Hi Abhishek,

Good to hear from you, you make some very good points. I apologise if someone has already raised these points, I've just come back after being away for a couple of weeks and I'm going through my many unanswered emails.

So at the moment, one of the things I am thinking a lot about is ontological annotation of CellML models. I've just been to visit Neil Wipat's lab at the University of Newcastle, and I talked quite a lot with him and members of his group about ontologies and how they might be of use to the CellML community. So one of the things that the new CellML repository will handle much better than the current one is the manner in which a user can view models and their interrelationships, whether these are based directly on CellML relationships such as import based modularity or whether they are based on relationships inferred from ontological tags.

I'll definitely have a look at MeSH - what we're planning to do (I believe) is let the CellML-Bio Ontology import as much as possible from other ontologies, and let Sarala's ontological framework stand as our contribution. Where we conclude that there is no ontology that covers what we are trying to do in a satisfactory manner, we'll create our own. I can see this happening in the area of synthetic biology, which is only just starting to be represented by formats like CellML and SBML. So a tree-like browsing structure as constructed from MeSH tags or similar could be one of a number of different ways of viewing the models. You could also do searching by terms, or construct trees according to terms. For example, you could have 'species' as the top level and 'organ' as a lower level, and 'cell type' as the bottom. So then you'd get a tree sorted first by species, then by organ type, say heart, pancreas, liver, etc. and then by cell type, so within the heart: myocardium, epicardium, etc. etc.

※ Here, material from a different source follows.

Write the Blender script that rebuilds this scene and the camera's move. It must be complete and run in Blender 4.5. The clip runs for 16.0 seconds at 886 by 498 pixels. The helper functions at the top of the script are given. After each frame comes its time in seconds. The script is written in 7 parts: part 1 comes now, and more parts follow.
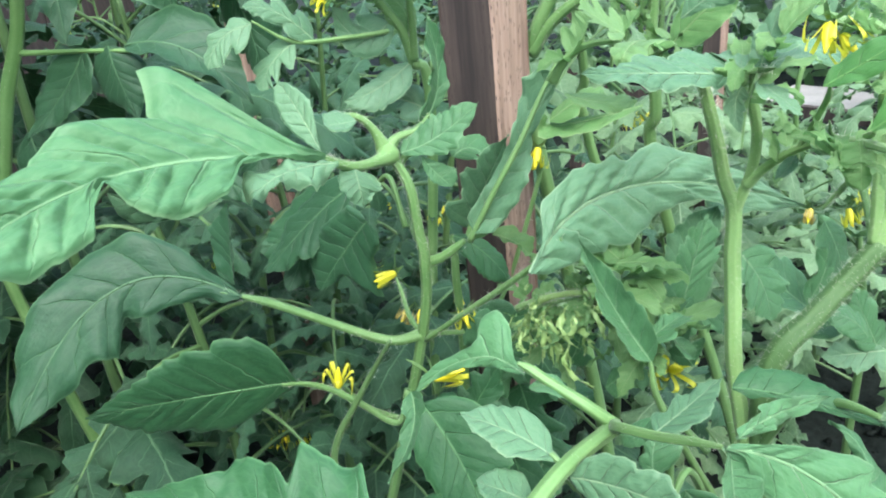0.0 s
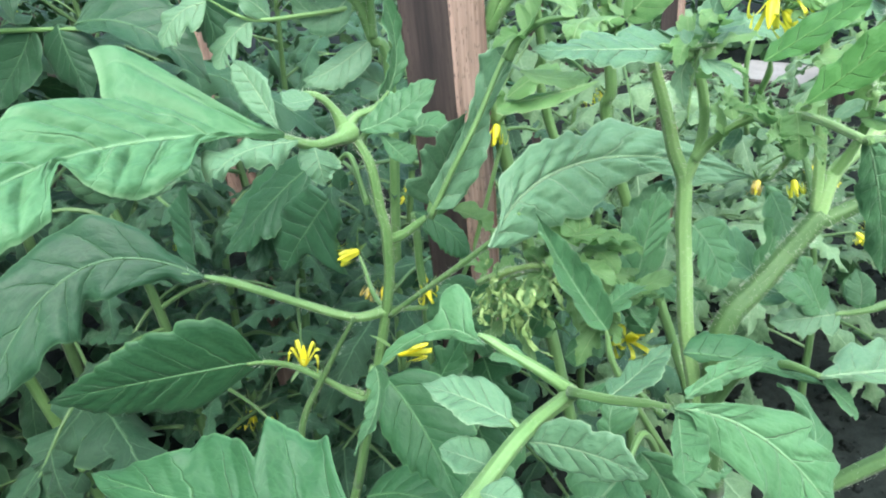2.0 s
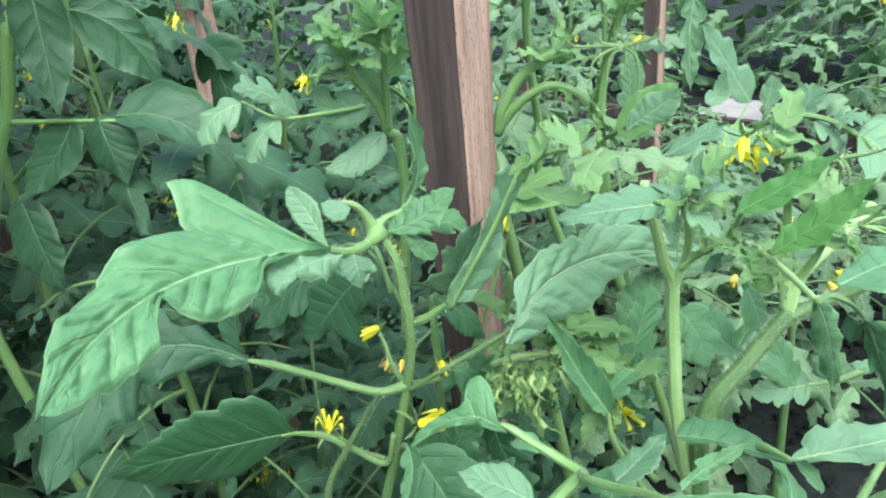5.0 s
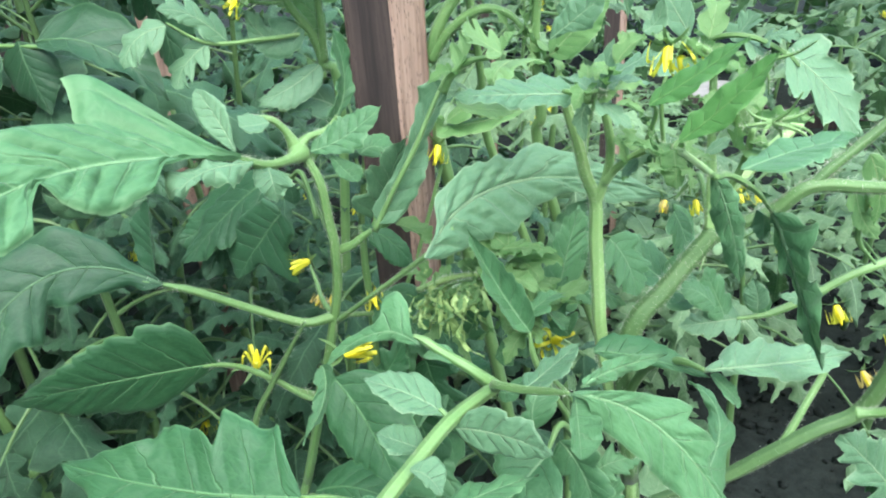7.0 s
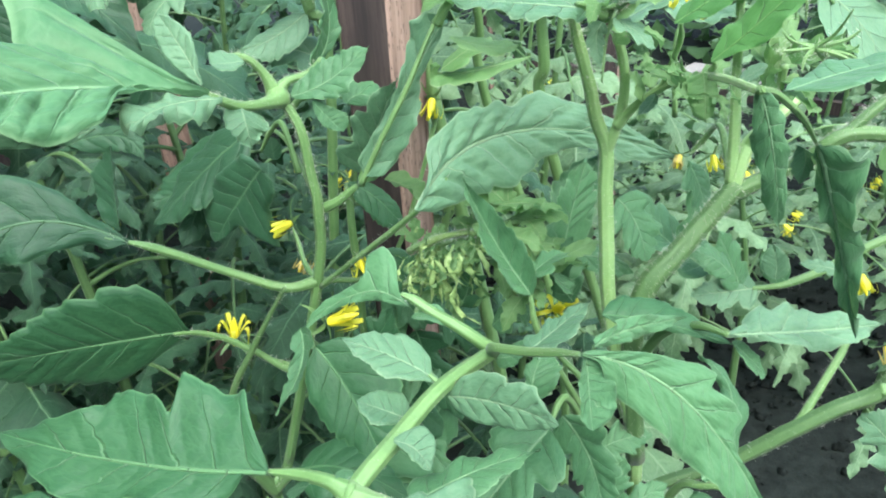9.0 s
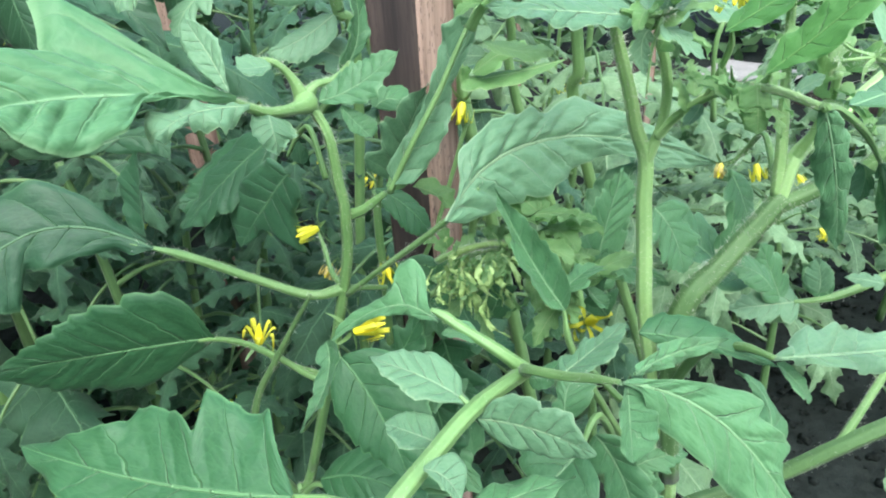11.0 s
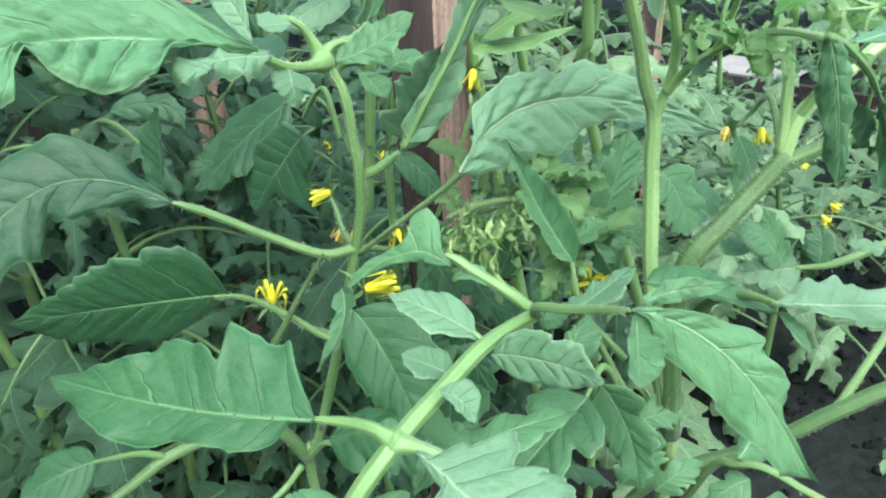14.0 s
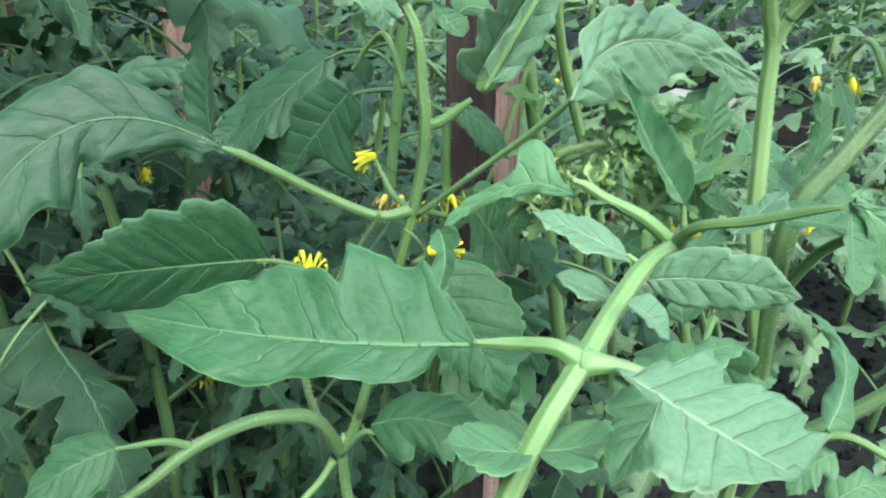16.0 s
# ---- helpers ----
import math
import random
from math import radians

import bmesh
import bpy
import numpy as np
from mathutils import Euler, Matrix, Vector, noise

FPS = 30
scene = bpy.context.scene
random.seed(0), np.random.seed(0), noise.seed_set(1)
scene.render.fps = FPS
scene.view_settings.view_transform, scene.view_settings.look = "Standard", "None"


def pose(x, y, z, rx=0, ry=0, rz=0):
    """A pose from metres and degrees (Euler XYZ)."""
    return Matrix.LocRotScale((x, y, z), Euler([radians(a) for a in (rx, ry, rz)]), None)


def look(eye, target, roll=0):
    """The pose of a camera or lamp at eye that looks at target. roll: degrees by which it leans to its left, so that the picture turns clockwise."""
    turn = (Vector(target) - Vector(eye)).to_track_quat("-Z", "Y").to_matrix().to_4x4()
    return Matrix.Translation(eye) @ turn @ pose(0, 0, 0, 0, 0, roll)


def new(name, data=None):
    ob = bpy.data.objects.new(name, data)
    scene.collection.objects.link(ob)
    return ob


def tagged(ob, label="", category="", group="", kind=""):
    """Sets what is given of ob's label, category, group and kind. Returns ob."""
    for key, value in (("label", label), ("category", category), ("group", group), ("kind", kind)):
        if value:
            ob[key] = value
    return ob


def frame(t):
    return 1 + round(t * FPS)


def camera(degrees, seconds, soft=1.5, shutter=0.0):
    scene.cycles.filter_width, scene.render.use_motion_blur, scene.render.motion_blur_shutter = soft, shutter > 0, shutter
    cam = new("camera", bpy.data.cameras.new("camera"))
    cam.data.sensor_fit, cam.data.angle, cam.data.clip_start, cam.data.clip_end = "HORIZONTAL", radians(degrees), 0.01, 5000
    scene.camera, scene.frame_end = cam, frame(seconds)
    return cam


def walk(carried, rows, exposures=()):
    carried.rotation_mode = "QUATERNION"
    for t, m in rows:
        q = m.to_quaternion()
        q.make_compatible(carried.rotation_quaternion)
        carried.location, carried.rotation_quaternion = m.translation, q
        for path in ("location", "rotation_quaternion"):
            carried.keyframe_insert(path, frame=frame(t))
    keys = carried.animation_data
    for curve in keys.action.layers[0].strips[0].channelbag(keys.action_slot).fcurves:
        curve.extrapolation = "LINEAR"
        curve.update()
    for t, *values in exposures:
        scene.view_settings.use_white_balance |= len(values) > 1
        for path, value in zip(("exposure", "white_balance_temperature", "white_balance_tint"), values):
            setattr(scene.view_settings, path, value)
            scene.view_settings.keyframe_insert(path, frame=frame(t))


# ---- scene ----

The possibilities for how we display fully tagged models are huge, so we do need to form some kind of system of constraints - or at least provide a set of default viewing architectures based on what workflows we anticipate for users.

When we decompose models into modular elements, this kind of tagging is going to be absolutely crucial for model reusability and for the process of figuring out what module you want and where to get it.

As far as the technology for web services and programmatic access to the repository database, that isn't something we've thought about much until now, but on our travels Mike and I have realised that this is really quite important. In fact, it was often one of the first questions I was asked when I was discussing the CellML repository. A lot of people are seeing the repository not simply as a database containing individual models, but as an dataset in and of itself. We need to work on this - I'm told Mike mentioned it at the Auckland CellML meeting last week.

Hope you found this of some interest,
James

Abhishek Tiwari wrote:
As growing no of models in CellML repository I feel that CellML Repository can be made more user friendly by implementing one or more suggestions mentioned below- 1. A Tree like browsing mechanism in which end child node of tree will have model. For that we need to have classification system for the models based on Physiological system or better say using MeSH (Medical Subject Headings,something like http://www.nlm.nih.gov/cgi/mesh/2008/MB_cgi). Models can be in multiple classes and basically model metadata can have details for the classification purpose like keywords. Domain ontologies can be used to give better description for tree like representation. 2. For a given model at the end of overview similar models (basic or improved models or more complex models) can be reported (Similar to model variants). 3. Web services to search and download CellMl models for non ABI tools ( using CellMl API or Web API for CellMl).

I don't know if efforts to handle above is under development or already exists so I thought to write you all.